2. Can R-squared be negative?

When calculated as the square of a correlation coefficient (r²), R² can never be negative. However, in some complex multiple regression models, an “adjusted R-squared” can be negative, which usually indicates the model is a very poor fit for the data.

3. What is the difference between r and R²?

r (correlation coefficient) indicates the direction (positive or negative) and strength of a linear relationship. R² (explained variance) indicates the proportion of variance that is shared between the two variables, and it has no direction (it’s always positive).

4. Does a high R-squared mean the model is good?

Not necessarily. A high R² indicates the model fits your specific sample data well, but it doesn’t prove causation. It’s also possible to “overfit” a model, where it performs well on sample data but poorly on new, unseen data.

5. Why is it called “unexplained” variance?

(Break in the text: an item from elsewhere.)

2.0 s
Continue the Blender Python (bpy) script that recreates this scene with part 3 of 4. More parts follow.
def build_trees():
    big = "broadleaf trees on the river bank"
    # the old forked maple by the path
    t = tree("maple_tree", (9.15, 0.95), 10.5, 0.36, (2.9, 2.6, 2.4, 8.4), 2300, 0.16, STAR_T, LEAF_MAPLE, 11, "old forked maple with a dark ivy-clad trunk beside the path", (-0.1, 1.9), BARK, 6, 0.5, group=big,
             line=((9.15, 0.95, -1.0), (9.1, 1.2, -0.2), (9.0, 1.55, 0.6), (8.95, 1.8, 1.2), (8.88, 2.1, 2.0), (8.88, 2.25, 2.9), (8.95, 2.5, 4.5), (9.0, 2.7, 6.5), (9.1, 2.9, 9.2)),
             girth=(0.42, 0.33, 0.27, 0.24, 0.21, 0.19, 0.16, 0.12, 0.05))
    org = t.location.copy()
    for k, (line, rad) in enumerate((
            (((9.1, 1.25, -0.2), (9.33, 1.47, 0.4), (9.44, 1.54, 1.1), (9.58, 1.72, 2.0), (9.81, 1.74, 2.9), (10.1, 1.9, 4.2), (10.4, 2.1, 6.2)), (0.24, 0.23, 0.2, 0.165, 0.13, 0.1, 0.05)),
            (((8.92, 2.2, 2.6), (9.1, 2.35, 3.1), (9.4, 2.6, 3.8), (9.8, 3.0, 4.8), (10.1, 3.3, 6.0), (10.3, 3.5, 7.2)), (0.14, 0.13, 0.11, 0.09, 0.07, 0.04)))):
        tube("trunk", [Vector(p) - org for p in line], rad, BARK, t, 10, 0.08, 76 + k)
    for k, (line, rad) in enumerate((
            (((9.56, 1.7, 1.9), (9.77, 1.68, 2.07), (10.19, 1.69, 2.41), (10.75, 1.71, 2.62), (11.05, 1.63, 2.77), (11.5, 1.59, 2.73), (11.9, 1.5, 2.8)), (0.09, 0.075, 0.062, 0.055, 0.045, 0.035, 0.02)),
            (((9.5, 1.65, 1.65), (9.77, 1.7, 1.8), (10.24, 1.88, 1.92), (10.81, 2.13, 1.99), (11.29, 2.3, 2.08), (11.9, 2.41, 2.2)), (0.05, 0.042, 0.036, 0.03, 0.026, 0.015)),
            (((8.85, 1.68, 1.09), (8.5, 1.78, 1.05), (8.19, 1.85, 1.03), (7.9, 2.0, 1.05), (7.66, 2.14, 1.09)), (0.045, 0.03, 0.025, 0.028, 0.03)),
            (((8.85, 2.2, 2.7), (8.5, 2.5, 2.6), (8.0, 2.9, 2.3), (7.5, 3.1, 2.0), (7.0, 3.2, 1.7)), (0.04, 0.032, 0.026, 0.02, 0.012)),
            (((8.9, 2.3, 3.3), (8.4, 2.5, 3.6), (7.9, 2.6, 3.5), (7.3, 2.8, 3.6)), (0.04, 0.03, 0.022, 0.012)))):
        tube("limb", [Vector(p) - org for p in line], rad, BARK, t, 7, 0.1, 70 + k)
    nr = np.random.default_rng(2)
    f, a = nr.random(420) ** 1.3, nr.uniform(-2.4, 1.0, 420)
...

It’s the portion of the total variance that is not accounted for by the independent variable in your model. It represents the effects of all other unmeasured factors, random chance, and measurement error.

6. Does R-squared work for non-linear relationships?

Standard R² is not appropriate for measuring the strength of non-linear relationships. If you plot your data and see a curve, you should use other statistical methods to model the relationship, though variations of R² exist for non-linear regression.

7. Is explained variance the same as Principal Component Analysis (PCA)?

No, but they are related concepts. In PCA, “explained variance” refers to how much of the total dataset’s variability is captured by each principal component, which is a different application than regression analysis.

8. Can I average R-squared values?

It’s generally not statistically valid to average R-squared values from different models or datasets. Each R² is specific to the variance within its own dataset, and averaging them doesn’t produce a meaningful result.